- Written problem:
Copy out the whole listing exactly as written, leaving the pictures behind.

- Stored data:
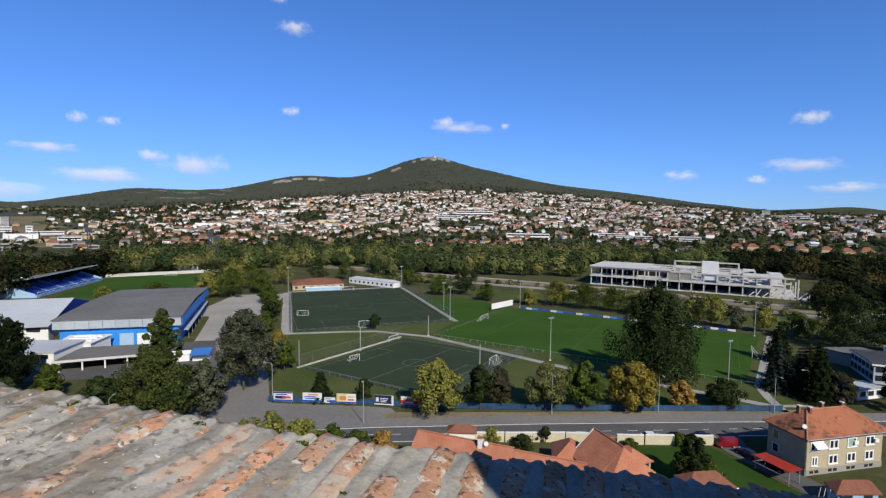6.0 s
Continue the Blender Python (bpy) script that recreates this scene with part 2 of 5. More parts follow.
def leaf_quads(centres, sizes, rng, normals=None, jitter=0.32):
    """Numpy arrays of leaf cards at the centres, turned at random."""
    n = len(centres)
    a = rng.normal(size=(n, 3))
    b = rng.normal(size=(n, 3))
    if normals is not None:
        w = normals + jitter * b
        a = np.cross(w, a)
        b = np.cross(w, a)
    else:
        b = np.cross(a, b)
    a /= np.linalg.norm(a, axis=1)[:, None]
    b /= np.linalg.norm(b, axis=1)[:, None]
    s = np.asarray(sizes)[:, None] * (0.6 + 0.8 * rng.random((n, 1)))
    return np.stack([centres - a * s, centres - b * s * 0.6, centres + a * s, centres + b * s * 0.6], 1).reshape(-1, 3)


def quad_mesh(name, verts, material, tint=None):
    n = len(verts) // 4
    me = bpy.data.meshes.new(name)
    me.vertices.add(4 * n), me.loops.add(4 * n), me.polygons.add(n)
    me.vertices.foreach_set("co", np.ascontiguousarray(verts, dtype=np.float32).ravel())
    me.loops.foreach_set("vertex_index", np.arange(4 * n, dtype=np.int32))
    me.polygons.foreach_set("loop_start", np.arange(0, 4 * n, 4, dtype=np.int32))
    me.materials.append(material)
    me.update(calc_edges=True)
    if tint is not None:
        me.attributes.new("tint", "FLOAT", "FACE").data.foreach_set("value", np.ascontiguousarray(tint, dtype=np.float32))
    return me


# ---- the lie of the land
RIDGE = [(-32, 4.2, 1.56), (-25.5, 3.2, 0.61), (-20, 5.6, 2.27), (-11, 7.0, 2.48), (-3.5, 5.6, 2.9), (4, 7.0, 3.12), (9, 4.2, 1.31), (12.2, 3.1, 0.67), (14, 8.4, 3.99), (22, 11.2, 2.43), (33, 11.2, 2.11), (45, 9.8, 0.70), (53, 5.0, 1.25)]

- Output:
6.0 s
Continue the Blender Python (bpy) script that recreates this scene with part 2 of 5. More parts follow.
def leaf_quads(centres, sizes, rng, normals=None, jitter=0.32):
    """Numpy arrays of leaf cards at the centres, turned at random."""
    n = len(centres)
    a = rng.normal(size=(n, 3))
    b = rng.normal(size=(n, 3))
    if normals is not None:
        w = normals + jitter * b
        a = np.cross(w, a)
        b = np.cross(w, a)
    else:
        b = np.cross(a, b)
    a /= np.linalg.norm(a, axis=1)[:, None]
    b /= np.linalg.norm(b, axis=1)[:, None]
    s = np.asarray(sizes)[:, None] * (0.6 + 0.8 * rng.random((n, 1)))
    return np.stack([centres - a * s, centres - b * s * 0.6, centres + a * s, centres + b * s * 0.6], 1).reshape(-1, 3)


def quad_mesh(name, verts, material, tint=None):
    n = len(verts) // 4
    me = bpy.data.meshes.new(name)
    me.vertices.add(4 * n), me.loops.add(4 * n), me.polygons.add(n)
    me.vertices.foreach_set("co", np.ascontiguousarray(verts, dtype=np.float32).ravel())
    me.loops.foreach_set("vertex_index", np.arange(4 * n, dtype=np.int32))
    me.polygons.foreach_set("loop_start", np.arange(0, 4 * n, 4, dtype=np.int32))
    me.materials.append(material)
    me.update(calc_edges=True)
    if tint is not None:
        me.attributes.new("tint", "FLOAT", "FACE").data.foreach_set("value", np.ascontiguousarray(tint, dtype=np.float32))
    return me


# ---- the lie of the land
RIDGE = [(-32, 4.2, 1.56), (-25.5, 3.2, 0.61), (-20, 5.6, 2.27), (-11, 7.0, 2.48), (-3.5, 5.6, 2.9), (4, 7.0, 3.12), (9, 4.2, 1.31), (12.2, 3.1, 0.67), (14, 8.4, 3.99), (22, 11.2, 2.43), (33, 11.2, 2.11), (45, 9.8, 0.70), (53, 5.0, 1.25)]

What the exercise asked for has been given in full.